COLLECTED DATA:
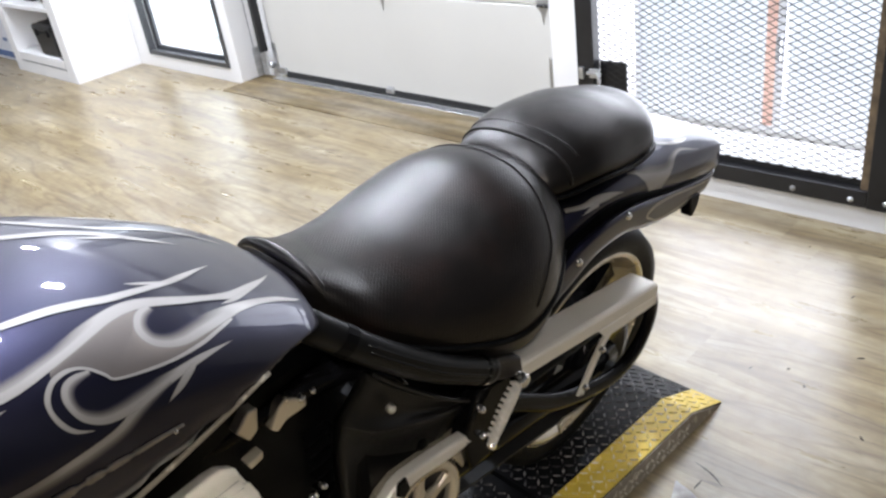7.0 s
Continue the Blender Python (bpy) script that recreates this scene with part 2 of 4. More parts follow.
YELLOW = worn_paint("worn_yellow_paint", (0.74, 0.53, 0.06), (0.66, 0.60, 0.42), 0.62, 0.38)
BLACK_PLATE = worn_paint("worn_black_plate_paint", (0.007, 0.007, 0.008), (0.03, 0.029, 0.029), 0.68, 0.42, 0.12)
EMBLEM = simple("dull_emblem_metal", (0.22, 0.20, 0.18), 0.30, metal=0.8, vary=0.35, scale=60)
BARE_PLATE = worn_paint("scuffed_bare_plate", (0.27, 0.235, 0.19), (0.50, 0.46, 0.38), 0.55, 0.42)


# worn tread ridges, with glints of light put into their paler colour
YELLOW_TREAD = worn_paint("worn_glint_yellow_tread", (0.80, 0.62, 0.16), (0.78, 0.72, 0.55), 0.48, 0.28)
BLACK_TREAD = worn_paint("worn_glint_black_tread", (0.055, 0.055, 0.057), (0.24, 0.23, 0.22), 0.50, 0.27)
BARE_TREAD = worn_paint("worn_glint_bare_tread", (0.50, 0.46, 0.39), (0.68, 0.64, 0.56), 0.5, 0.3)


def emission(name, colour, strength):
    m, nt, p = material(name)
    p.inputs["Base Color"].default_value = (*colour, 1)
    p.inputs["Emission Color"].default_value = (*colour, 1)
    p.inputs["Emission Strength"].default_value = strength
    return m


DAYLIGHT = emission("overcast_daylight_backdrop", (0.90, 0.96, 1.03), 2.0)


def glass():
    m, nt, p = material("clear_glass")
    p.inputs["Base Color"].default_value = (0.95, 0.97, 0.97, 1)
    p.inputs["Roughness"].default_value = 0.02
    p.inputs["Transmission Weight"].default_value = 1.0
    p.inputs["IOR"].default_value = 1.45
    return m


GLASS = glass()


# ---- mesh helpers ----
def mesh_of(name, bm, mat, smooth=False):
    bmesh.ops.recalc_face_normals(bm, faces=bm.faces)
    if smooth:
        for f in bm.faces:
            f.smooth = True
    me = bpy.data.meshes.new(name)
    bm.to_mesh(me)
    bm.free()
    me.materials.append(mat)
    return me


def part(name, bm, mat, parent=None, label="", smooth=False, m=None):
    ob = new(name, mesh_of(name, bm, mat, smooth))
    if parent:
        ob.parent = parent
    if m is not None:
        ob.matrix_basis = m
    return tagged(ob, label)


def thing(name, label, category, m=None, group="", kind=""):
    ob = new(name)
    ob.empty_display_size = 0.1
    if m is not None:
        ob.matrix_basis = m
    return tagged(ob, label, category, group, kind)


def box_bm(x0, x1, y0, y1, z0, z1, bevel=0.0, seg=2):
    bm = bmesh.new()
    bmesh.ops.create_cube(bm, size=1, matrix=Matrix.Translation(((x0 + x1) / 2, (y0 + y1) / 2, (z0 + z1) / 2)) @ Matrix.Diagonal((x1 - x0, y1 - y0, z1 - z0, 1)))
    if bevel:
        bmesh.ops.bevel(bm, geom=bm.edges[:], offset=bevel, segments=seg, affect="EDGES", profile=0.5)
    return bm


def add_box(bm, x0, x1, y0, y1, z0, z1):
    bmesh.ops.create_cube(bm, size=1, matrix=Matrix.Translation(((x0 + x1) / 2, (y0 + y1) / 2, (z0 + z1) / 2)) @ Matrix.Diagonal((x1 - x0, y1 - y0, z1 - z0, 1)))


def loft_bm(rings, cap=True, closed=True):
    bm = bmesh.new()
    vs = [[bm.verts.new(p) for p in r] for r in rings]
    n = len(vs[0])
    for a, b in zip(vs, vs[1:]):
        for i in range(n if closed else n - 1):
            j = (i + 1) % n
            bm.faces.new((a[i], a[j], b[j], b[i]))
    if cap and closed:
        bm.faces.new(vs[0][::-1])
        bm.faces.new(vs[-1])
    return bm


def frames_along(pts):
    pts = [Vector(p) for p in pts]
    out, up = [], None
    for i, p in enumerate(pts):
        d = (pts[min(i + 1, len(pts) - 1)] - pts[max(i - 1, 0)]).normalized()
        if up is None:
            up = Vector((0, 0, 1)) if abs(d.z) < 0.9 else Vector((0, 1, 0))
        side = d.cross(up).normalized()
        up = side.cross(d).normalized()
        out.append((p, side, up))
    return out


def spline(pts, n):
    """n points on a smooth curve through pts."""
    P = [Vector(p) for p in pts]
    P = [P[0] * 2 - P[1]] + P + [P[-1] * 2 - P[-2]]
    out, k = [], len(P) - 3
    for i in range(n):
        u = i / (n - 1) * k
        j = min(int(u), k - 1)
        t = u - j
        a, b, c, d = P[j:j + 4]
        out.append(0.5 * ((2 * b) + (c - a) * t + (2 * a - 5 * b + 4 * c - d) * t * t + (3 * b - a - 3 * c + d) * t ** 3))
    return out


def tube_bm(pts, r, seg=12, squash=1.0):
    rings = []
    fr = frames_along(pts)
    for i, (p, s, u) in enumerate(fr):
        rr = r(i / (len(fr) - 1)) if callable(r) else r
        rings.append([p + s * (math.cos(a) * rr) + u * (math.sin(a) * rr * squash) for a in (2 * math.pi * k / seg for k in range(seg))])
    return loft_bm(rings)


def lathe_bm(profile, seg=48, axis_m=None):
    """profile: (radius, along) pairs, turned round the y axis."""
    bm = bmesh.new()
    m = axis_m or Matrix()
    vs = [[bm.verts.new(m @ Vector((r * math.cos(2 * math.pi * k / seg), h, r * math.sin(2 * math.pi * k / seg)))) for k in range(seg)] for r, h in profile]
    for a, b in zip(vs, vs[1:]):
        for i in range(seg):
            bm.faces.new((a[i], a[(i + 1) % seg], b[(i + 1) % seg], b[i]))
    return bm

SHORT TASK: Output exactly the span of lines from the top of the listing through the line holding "return tagged(ob, label)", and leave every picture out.

FINAL RESULT:
7.0 s
Continue the Blender Python (bpy) script that recreates this scene with part 2 of 4. More parts follow.
YELLOW = worn_paint("worn_yellow_paint", (0.74, 0.53, 0.06), (0.66, 0.60, 0.42), 0.62, 0.38)
BLACK_PLATE = worn_paint("worn_black_plate_paint", (0.007, 0.007, 0.008), (0.03, 0.029, 0.029), 0.68, 0.42, 0.12)
EMBLEM = simple("dull_emblem_metal", (0.22, 0.20, 0.18), 0.30, metal=0.8, vary=0.35, scale=60)
BARE_PLATE = worn_paint("scuffed_bare_plate", (0.27, 0.235, 0.19), (0.50, 0.46, 0.38), 0.55, 0.42)


# worn tread ridges, with glints of light put into their paler colour
YELLOW_TREAD = worn_paint("worn_glint_yellow_tread", (0.80, 0.62, 0.16), (0.78, 0.72, 0.55), 0.48, 0.28)
BLACK_TREAD = worn_paint("worn_glint_black_tread", (0.055, 0.055, 0.057), (0.24, 0.23, 0.22), 0.50, 0.27)
BARE_TREAD = worn_paint("worn_glint_bare_tread", (0.50, 0.46, 0.39), (0.68, 0.64, 0.56), 0.5, 0.3)


def emission(name, colour, strength):
    m, nt, p = material(name)
    p.inputs["Base Color"].default_value = (*colour, 1)
    p.inputs["Emission Color"].default_value = (*colour, 1)
    p.inputs["Emission Strength"].default_value = strength
    return m


DAYLIGHT = emission("overcast_daylight_backdrop", (0.90, 0.96, 1.03), 2.0)


def glass():
    m, nt, p = material("clear_glass")
    p.inputs["Base Color"].default_value = (0.95, 0.97, 0.97, 1)
    p.inputs["Roughness"].default_value = 0.02
    p.inputs["Transmission Weight"].default_value = 1.0
    p.inputs["IOR"].default_value = 1.45
    return m


GLASS = glass()


# ---- mesh helpers ----
def mesh_of(name, bm, mat, smooth=False):
    bmesh.ops.recalc_face_normals(bm, faces=bm.faces)
    if smooth:
        for f in bm.faces:
            f.smooth = True
    me = bpy.data.meshes.new(name)
    bm.to_mesh(me)
    bm.free()
    me.materials.append(mat)
    return me


def part(name, bm, mat, parent=None, label="", smooth=False, m=None):
    ob = new(name, mesh_of(name, bm, mat, smooth))
    if parent:
        ob.parent = parent
    if m is not None:
        ob.matrix_basis = m
    return tagged(ob, label)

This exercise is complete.